Batch cooking can revolutionize the way that you do prepare meals and spend your time. By doing everything at once, you free up countless hours the rest of the week to do other productive endeavors. This will also ensure that you always have ready meals in case you or your family gets hungry. This will prevent you from ordering from fast food restaurants or taking other unhealthy paths to eating. Batch cooking can be tricky in the beginning as the large amounts of food can overwhelm you in the kitchen. Keeping everything in good shape while in storage is also an art. Consider the following tips:
Cook Semi-weekly for Freshness
Most types of food will stay fresh for a few days when stored in the fridge. You should consume them within three to four days. Otherwise, you might open the container and find the contents uninviting. Cook two times a week so that you can make a new batch before the previous one runs out. If you really want to cook just once a week, then put some of the items in the freezer section since this will prevent spoilage for a longer period. Just take out the items 24 hours before the intended consumption to defrost thoroughly. Some frozen meals may be reheated in a pot right away for better taste.

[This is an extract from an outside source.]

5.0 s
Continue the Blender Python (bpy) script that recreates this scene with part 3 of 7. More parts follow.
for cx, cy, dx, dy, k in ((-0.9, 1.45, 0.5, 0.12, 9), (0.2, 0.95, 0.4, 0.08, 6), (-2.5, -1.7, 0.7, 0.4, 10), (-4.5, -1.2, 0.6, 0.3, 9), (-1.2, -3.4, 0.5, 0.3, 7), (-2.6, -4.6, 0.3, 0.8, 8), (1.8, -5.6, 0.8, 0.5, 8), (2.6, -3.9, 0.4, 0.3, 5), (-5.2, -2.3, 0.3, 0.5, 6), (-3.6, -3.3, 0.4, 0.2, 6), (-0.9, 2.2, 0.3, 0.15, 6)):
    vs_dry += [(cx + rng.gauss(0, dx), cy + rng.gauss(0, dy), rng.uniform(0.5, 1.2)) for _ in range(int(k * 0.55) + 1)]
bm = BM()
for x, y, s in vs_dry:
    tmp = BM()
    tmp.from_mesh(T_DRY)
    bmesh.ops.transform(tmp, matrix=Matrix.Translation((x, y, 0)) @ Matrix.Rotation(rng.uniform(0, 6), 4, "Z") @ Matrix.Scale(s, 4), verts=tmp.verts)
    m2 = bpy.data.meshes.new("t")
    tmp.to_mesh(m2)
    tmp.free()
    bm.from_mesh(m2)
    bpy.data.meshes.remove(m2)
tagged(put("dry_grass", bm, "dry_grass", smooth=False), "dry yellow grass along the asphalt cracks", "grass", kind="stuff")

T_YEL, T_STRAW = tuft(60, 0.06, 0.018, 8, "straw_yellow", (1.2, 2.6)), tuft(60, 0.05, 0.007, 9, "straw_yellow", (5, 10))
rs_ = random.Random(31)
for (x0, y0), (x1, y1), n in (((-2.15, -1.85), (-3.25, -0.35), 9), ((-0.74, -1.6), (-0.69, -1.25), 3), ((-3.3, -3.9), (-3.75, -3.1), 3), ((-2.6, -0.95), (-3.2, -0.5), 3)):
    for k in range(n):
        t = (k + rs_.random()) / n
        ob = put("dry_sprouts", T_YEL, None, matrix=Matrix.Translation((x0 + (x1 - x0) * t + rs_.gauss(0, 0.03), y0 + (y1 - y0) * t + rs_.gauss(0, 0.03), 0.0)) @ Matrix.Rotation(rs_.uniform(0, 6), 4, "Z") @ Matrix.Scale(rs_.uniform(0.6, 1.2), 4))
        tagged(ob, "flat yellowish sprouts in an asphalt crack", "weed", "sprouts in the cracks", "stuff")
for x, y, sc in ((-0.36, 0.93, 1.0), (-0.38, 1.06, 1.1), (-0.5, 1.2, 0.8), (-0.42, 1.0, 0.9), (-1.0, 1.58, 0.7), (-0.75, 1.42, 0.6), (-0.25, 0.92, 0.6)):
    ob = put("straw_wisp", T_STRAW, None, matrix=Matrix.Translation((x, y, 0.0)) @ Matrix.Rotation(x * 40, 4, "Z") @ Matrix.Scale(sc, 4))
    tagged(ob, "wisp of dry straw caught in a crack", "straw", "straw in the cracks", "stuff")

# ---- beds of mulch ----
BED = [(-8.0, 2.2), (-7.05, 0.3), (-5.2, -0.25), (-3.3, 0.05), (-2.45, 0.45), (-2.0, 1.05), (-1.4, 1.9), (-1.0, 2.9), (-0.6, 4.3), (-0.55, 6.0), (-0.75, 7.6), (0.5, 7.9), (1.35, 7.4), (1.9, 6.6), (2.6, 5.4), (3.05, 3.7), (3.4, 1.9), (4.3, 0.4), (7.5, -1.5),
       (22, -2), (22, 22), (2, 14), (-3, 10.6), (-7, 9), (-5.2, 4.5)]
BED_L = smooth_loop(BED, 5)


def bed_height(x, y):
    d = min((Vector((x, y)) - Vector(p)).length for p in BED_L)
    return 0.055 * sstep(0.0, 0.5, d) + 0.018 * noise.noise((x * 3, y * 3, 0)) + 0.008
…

Keep Veggies Nice and Crisp
Chopped vegetables are great for healthy snacks. You can just slice carrots, cucumbers, and other favorites before placing them in the fridge. Get some every afternoon when you want something to munch on. You might notice that they dry up while inside. You can prevent this by placing the slices in water while in the fridge. This should keep this nice and crisp. As for placing vegetables in stir-fries and salads without getting soggy, consider blanching them instead of steaming. Put them in boiling water for one or two minutes and take out and rinse in cold water to stop the cooking process right away.

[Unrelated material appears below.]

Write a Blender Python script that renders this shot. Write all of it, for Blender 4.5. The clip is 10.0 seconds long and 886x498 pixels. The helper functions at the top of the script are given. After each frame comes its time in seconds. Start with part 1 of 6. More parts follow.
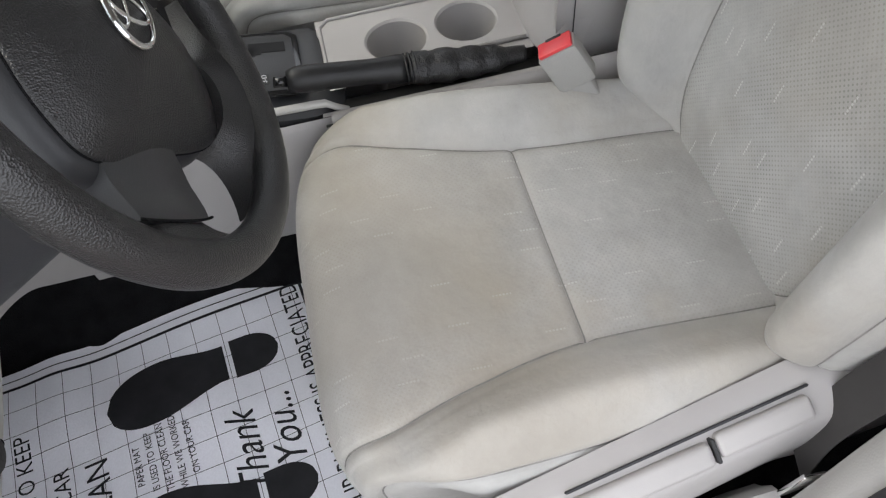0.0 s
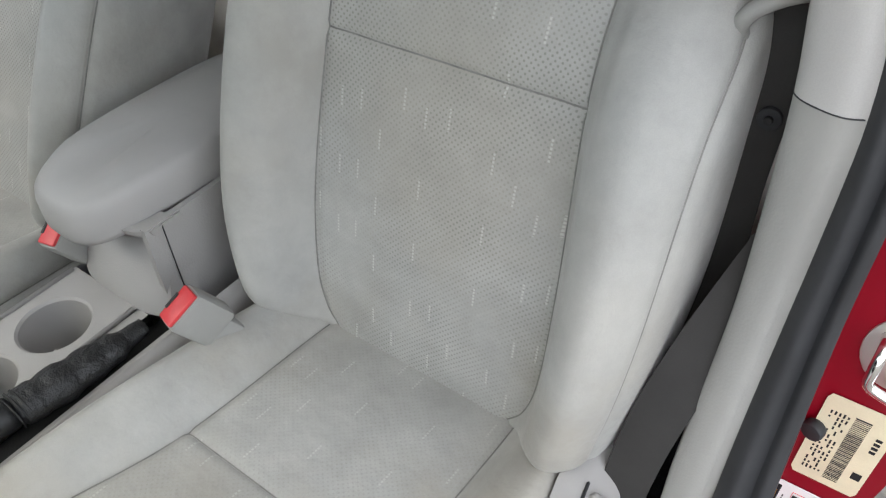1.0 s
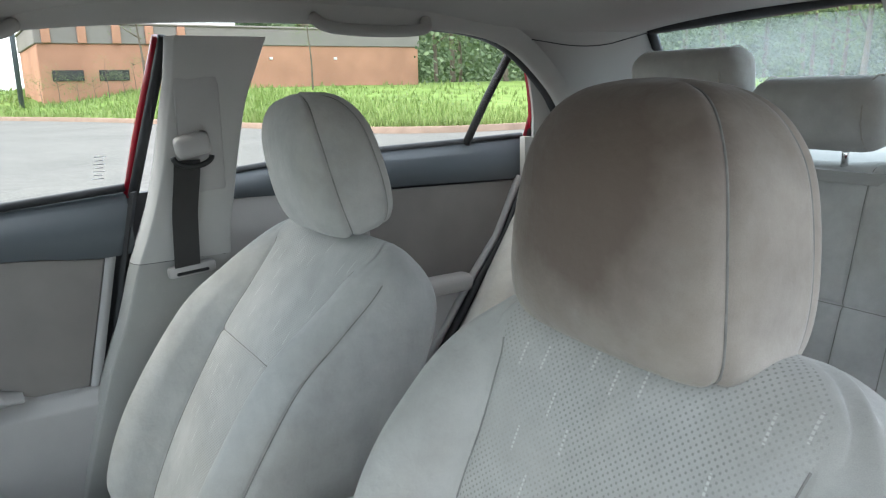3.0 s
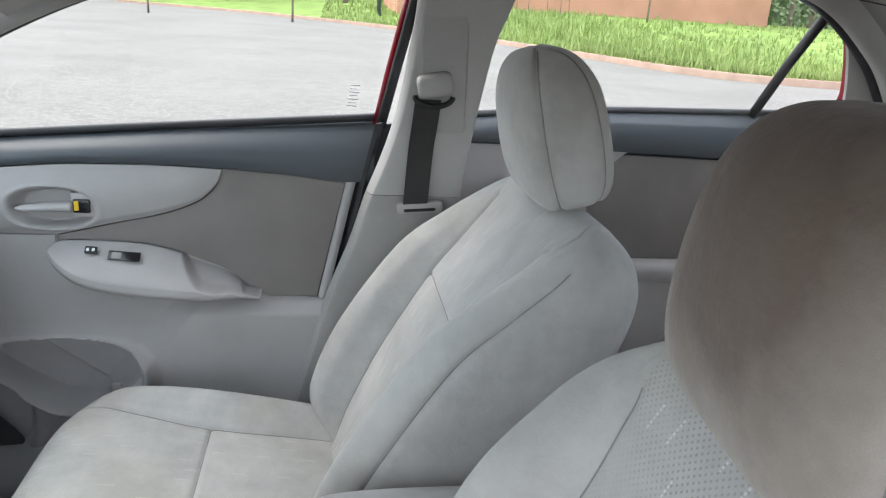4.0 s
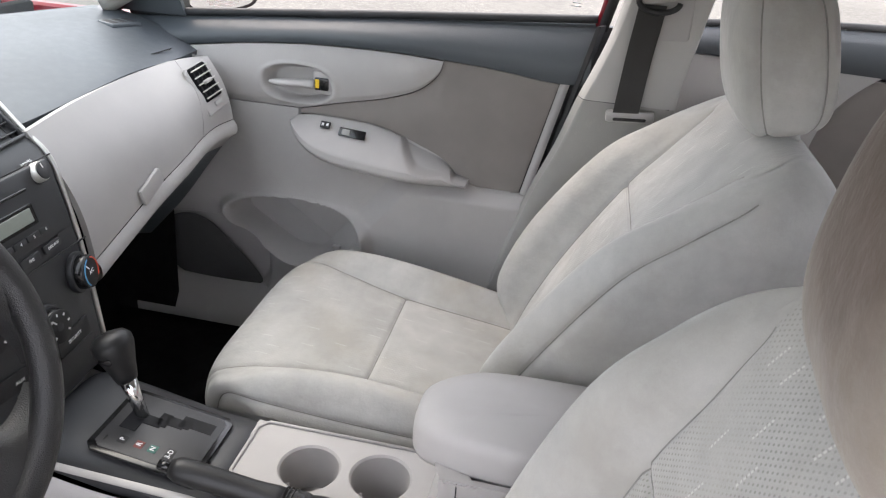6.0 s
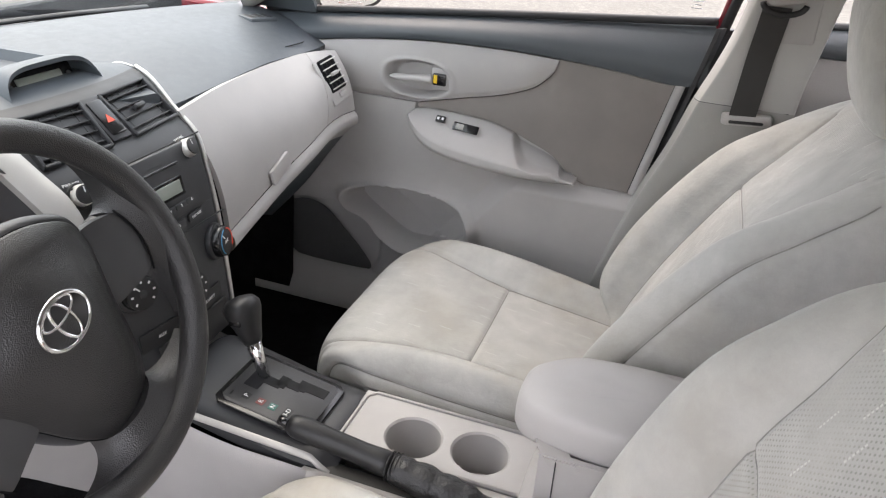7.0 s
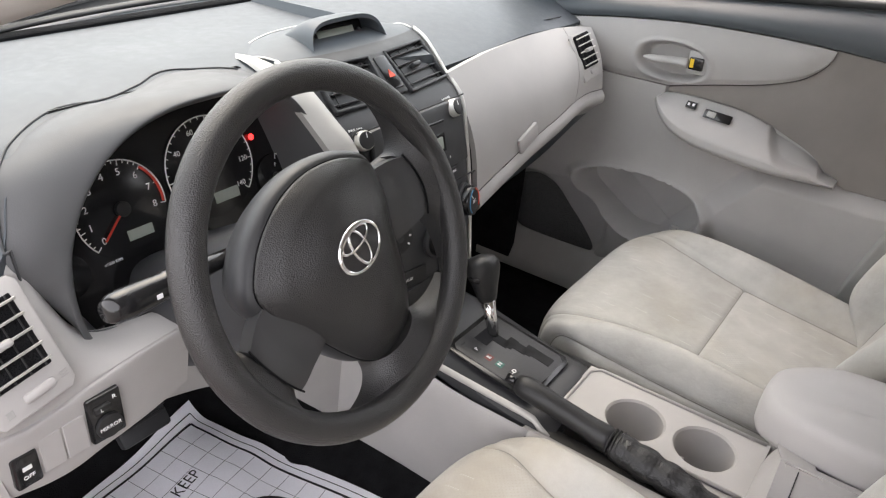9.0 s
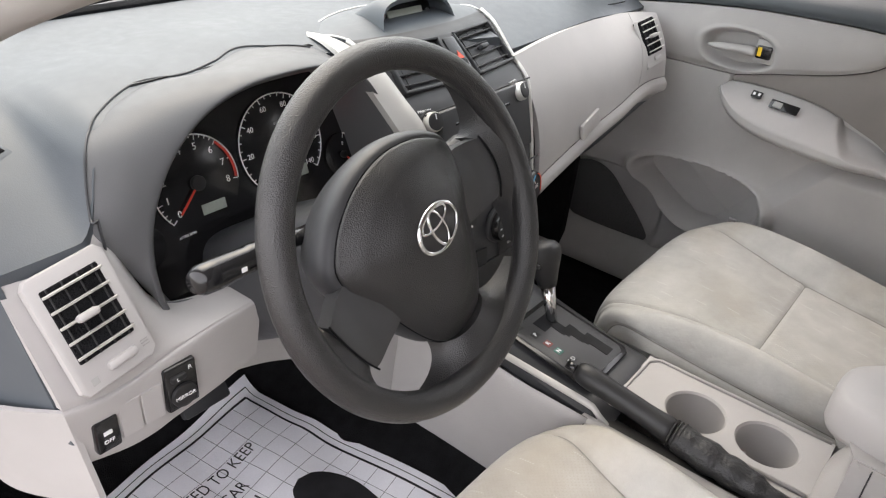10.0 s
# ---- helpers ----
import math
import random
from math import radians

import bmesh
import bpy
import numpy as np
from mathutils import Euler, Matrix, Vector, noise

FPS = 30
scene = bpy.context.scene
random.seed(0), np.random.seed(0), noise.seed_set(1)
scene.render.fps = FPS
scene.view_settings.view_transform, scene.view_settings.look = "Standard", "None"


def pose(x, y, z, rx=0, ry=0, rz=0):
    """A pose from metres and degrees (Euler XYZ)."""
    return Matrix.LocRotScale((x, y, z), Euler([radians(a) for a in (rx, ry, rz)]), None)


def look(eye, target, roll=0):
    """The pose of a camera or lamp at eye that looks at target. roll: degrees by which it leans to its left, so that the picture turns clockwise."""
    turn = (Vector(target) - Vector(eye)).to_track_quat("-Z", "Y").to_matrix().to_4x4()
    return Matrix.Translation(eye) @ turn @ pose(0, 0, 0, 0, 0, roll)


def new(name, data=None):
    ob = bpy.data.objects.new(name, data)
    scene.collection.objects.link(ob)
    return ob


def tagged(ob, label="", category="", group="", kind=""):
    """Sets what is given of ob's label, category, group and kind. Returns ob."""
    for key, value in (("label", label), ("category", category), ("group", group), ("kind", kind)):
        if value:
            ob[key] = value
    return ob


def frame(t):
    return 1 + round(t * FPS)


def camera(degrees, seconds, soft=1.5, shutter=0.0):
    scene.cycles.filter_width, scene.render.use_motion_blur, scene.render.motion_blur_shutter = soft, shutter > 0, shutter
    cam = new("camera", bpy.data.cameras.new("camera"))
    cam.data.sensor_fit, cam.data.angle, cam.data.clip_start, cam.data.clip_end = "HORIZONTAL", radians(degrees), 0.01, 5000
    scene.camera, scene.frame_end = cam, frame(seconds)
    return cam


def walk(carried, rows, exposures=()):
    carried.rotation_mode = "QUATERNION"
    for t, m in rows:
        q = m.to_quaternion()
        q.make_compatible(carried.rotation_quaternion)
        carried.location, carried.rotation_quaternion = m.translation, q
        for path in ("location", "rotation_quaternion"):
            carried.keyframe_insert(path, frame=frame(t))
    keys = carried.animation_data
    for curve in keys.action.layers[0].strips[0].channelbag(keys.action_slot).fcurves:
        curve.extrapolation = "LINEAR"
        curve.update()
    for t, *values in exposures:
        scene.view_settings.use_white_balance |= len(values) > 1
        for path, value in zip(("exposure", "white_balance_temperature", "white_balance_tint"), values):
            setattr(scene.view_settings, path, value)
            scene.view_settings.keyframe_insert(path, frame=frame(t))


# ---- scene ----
cam = camera(62.1, 10.0, 1.2)
PATH = [
    (0, (-0.822, 0.38, 1.173), (0.325, 0.255, -0.461), -8.3),
    (0.5, (-0.712, 0.381, 1.162), (0.17, -0.243, -0.522), -5.7),
    (1, (-0.721, 0.397, 1.159), (0.171, -0.761, -0.206), -2.9),
    (1.5, (-0.731, 0.395, 1.177), (0.259, -1.036, 0.191), -2.4),
    (2, (-0.737, 0.385, 1.211), (0.338, -1.127, 0.465), -3.5),
    (2.5, (-0.745, 0.368, 1.213), (0.566, -1.049, 0.69), -3.2),
    (3, (-0.738, 0.256, 1.213), (0.904, -0.8, 0.776), -1.2),
    (3.2, (-0.734, 0.212, 1.227), (1.005, -0.671, 0.784), -0.2),
    (4.3, (-0.685, 0.069, 1.269), (1.176, -0.086, 0.554), 4.6),
    (4.5, (-0.696, 0.054, 1.286), (1.151, -0.016, 0.522), 4.8),
    (5, (-0.708, 0.041, 1.287), (1.105, 0.127, 0.447), 4.9),
    (5.5, (-0.711, 0.03, 1.279), (1.069, 0.216, 0.385), 4.8),
    (7, (-0.788, 0.041, 1.264), (0.905, 0.577, 0.342), 4.1),
    (7.5, (-0.805, 0.046, 1.26), (0.836, 0.72, 0.336), 3.8),
    (8, (-0.819, 0.057, 1.259), (0.757, 0.858, 0.323), 3.6),
    (8.5, (-0.834, 0.082, 1.255), (0.672, 0.982, 0.294), 3.8),
    (9, (-0.845, 0.099, 1.245), (0.594, 1.076, 0.258), 3.9),
    (9.5, (-0.855, 0.116, 1.242), (0.542, 1.134, 0.235), 4.1),
    (10, (-0.871, 0.133, 1.238), (0.498, 1.168, 0.212), 4.3),
]
walk(cam, [(t, look(eye, target, roll)) for t, eye, target, roll in PATH],
     [(0, 1.35, 7000, 14), (0.5, 1.3, 7100, 12), (1.5, 1.6, 6600, 10), (2.0, 1.62, 6700, 14), (3.0, 1.7, 6350, 6), (4.5, 1.88, 6600, 14), (7.5, 2.0, 7250, 18), (10.0, 1.92, 7400, 18)])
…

Label Everything to Avoid Confusion
Big batches of meals prove to be confusing. Sometimes you end up with piled up containers that you forget which ones to consume now and which ones to save for later. Help yourself by adding a label to everything. Write the type of dish, the date of cooking, and target date of consumption. This is particularly important when dealing with frozen meals because it will be hard to recognize items once they are covered in ice.